Sunday, October 19, 2008
Dubaya's Last Laugh
Or The Midget's Revenge * Colin Powell's Atonement
Doing what he does best. The mean-spirited, hubristic president whose approval rating is currently between low and mid 20's range, is all set to add another dastardly act to his dismal record before he returns to Crawford to chop wood. "Compassionate conservative" -- yes, think of Attila the Hun. He has 3 months and 4 days left in office and we haven't seen the end of his gifts for special interest groups.
The Last Mischief (Editorial,NY Times, Oct 18, 2008)
All presidents indulge in end-of-the-term environmental rule-making, partly to tie up bureaucratic loose ends but mainly to lock in policies that their successor will be hard pressed to reverse. President Bill Clinton’s midnight regulations were mostly good, including a rule protecting 60 million acres of national forests from road-building and most commercial development. Not surprisingly, most of President Bush’s proposals are not. Exhibit A is a set of six resource management plans covering 11 million acres of federal land in Utah. They would open millions of acres to oil and gas drilling and off-road vehicles, risking priceless cultural artifacts and some of the most breathtaking open spaces in America. The plans, each more than 1,000 pages, were dumped on an unsuspecting public in the last few weeks by the Bureau of Land Management. The bureau claims that it wasn’t trying to pull a fast one and that drafts were available months ago. But the final documents are what count. The public now has only a few short weeks to register objections before the secretary of the interior makes them final. Why the rush? The agency says it had to wrap things up before it ran out of planning money.
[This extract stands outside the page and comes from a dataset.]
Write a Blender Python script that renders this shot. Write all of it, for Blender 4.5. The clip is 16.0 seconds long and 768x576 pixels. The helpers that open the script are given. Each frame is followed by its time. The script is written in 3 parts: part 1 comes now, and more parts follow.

What we are really seeing, though, is the last gasp of the Cheney drill-now, drill-everywhere energy strategy; one last favor to the oil and gas drillers and the off-road vehicle enthusiasts before a more conservation-minded president (both Senators Barack Obama and John McCain have far better records than Mr. Bush) comes to town. |
Are Republicans going to express opposition to this? That would be the day. They never see a drilling site they do not love.
General Powell
General Powell
Former Secretary of State Colin Powell's endorsement of Barack Obama was not unexpected; reports began to appear last week that he was likely to do so. For the McCain campaign and Republicans, it is a blow.
Despite being shabbily treated by the cabal of neocons in the White House, he faithfully served President Bush. Perhaps the low point in his career was when he was duped into appearing before the UN to sell Bush's war. But the good soldier remained silent. Unlike some others, he has yet to write a tell all book. His public support of Obama is, perhaps, atonement for his failure to act when he was part of the Bush administration. And it is a kick in the face of the Republican Party.